Tradecraft, lecture 9, talks about the mechanics of session passing and distributed ops in detail.
0x0A: Learn how to interoperate between Cobalt Strike and non-Cobalt Strike users
If you run a red team–I do not recommend that you force-feed one toolset to your team. If you want to do this, do it with a toolset other than mine. It’s possible to derive 95% of Cobalt Strike’s sharing and distribution benefits–even if some red teamers don’t use Cobalt Strike.
To share network footholds, become familiar with how to set up a Metasploit and Beacon SOCKS server. These SOCKS servers will allow someone else on your red team to tunnel their tools into your network. They can do it through the Proxies option in Metasploit or with the proxychains command on Linux.
You may also pass accesses to another Metasploit user with great ease. The way to do this is hacky, but it works. Create a dummy team server and connect to it. On this team server, create listeners with host, port, and payload values that match payload handlers that your other teammates use. The team server will start a handler for the listener you define, but, when you task it–the session will go to the teammate not using Cobalt Strike.
The Key Ingredients
Despite the joke in the opening paragraph, CCDC is hard.
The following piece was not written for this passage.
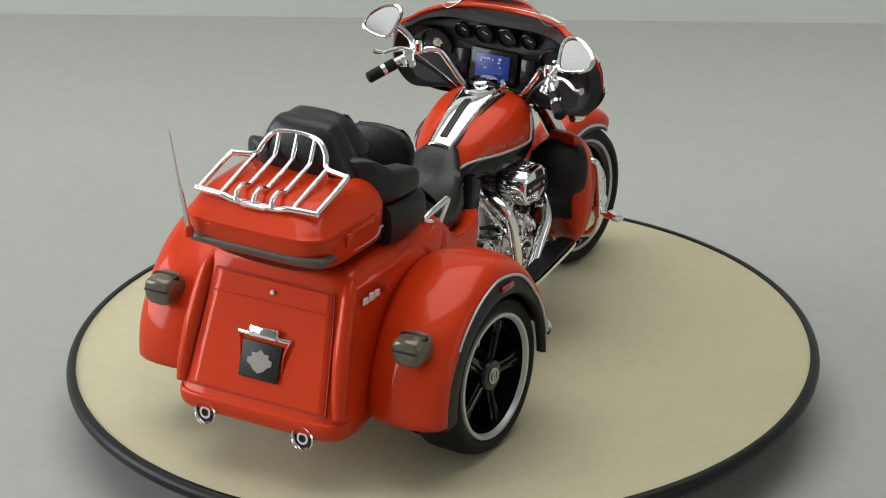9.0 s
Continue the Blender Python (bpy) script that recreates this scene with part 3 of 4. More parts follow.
def dash(trike):
    # the inner fairing, facing the rider
    rim = [FAIRING.at(u, v) for u, v in ((0, 0.02), (0, 0.2), (0, 0.4), (0, 0.6), (0, 0.8), (0.0, 1.0), (0.1, 1.0), (0.2, 1.0), (0.3, 1.0), (0.4, 1.0), (0.5, 1.0), (0.6, 1.0), (0.7, 1.0), (0.8, 1.0), (0.9, 1.0), (1, 1.0), (1, 0.8), (1, 0.6), (1, 0.4), (1, 0.2), (1, 0.02))]
    low = [Vector((0.30, y, z)) for y, z in ((0.215, 0.618), (0.15, 0.630), (0.09, 0.655), (0, 0.660), (-0.09, 0.655), (-0.15, 0.630), (-0.215, 0.618))]
    outer = cat([q + Vector((-0.004, 0, -0.012)) for q in rim] + low, 3, True)
    n = len(outer)
    def inset(k, x):
        return [Vector((x + (q.x - 0.30) * 0.30 * (1 - k), q.y * (1 - k), 0.735 + (q.z - 0.735) * (1 - k))) for q in outer]
    rings = [outer, [q + Vector((-0.014, 0, 0)) for q in inset(0.06, 0.290)], inset(0.10, 0.294), inset(0.25, 0.312), inset(0.6, 0.318), inset(0.95, 0.318)]
    panel = part("dashboard", skin(bmesh.new(), rings, True, True), SATIN, trike, "black moulded dashboard inside the fairing", sharp=50)
    def gauge(y, z, r, name, label):
        g = part(name, lathe([(0, r), (-0.010, r), (-0.012, r * 0.92), (-0.006, r * 0.86)], (0.312, y, z), (1, 0, 0.25), 28, caps=False), BLACK, panel, label)
        part("dial", lathe([(-0.004, r * 0.9), (-0.0055, 0)], (0.312, y, z), (1, 0, 0.25), 24), SATIN, g)
        return g
    for y, r in ((0.104, 0.024), (0.038, 0.029), (-0.034, 0.029), (-0.102, 0.024)):
        g = gauge(y, 0.800, r, "gauge", "round black instrument dial")
        part("needle", box((0.3035, y - 0.005, 0.802), (0.002, r * 0.6, 0.0020), 0.0, (25, 0, 0)), WHITE, g)
    for s in (-1, 1):
        sp = gauge(s * 0.186, 0.748, 0.050, "speaker", "round black loudspeaker grille")
        part("cone", lathe([(-0.003, 0.018), (-0.010, 0.012), (-0.012, 0.0)], (0.312, s * 0.186, 0.748), (1, 0, 0.25), 20), DULL, sp)
        part("side_pocket", box((0.303, s * 0.102, 0.712), (0.016, 0.044, 0.070), 0.006, (0, 12, 0)), BLACK, panel)
    scr = part("display_bezel", box((0.304, 0.004, 0.712), (0.020, 0.150, 0.094), 0.008, (0, 12, 0)), BLACK, panel)
    part("display", box((0.2930, 0.004, 0.714), (0.006, 0.104, 0.064), 0.001, (0, 12, 0)), SCREEN, scr, "blue lit display with small pale marks")
    marks = None
    for k in range(18):
        marks = box((0.2895, 0.004 + random.uniform(-0.05, 0.05), 0.714 + random.uniform(-0.028, 0.028)), (0.002, random.uniform(0.003, 0.009), 0.004), 0.0, (0, 12, 0), marks)
    part("display_mark", marks, ICON, scr)
    sw = None
    for k in range(8):
        sw = box((0.288, -0.062 + 0.0177 * k, 0.652), (0.016, 0.011, 0.012), 0.002, None, sw)
    part("switch_row", sw, CHROME, panel, "row of chrome switches")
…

It’s easy to get into networks early on. It’s hard to stay in those networks and challenge the student teams throughout the event.
In this post, I brought up a number of things to consider for red team success at a CCDC event. With or without Cobalt Strike, a successful engagement requires a strategy and an active commitment to prepare for and follow through on that strategy. I hope these tips will help you prepare for your event.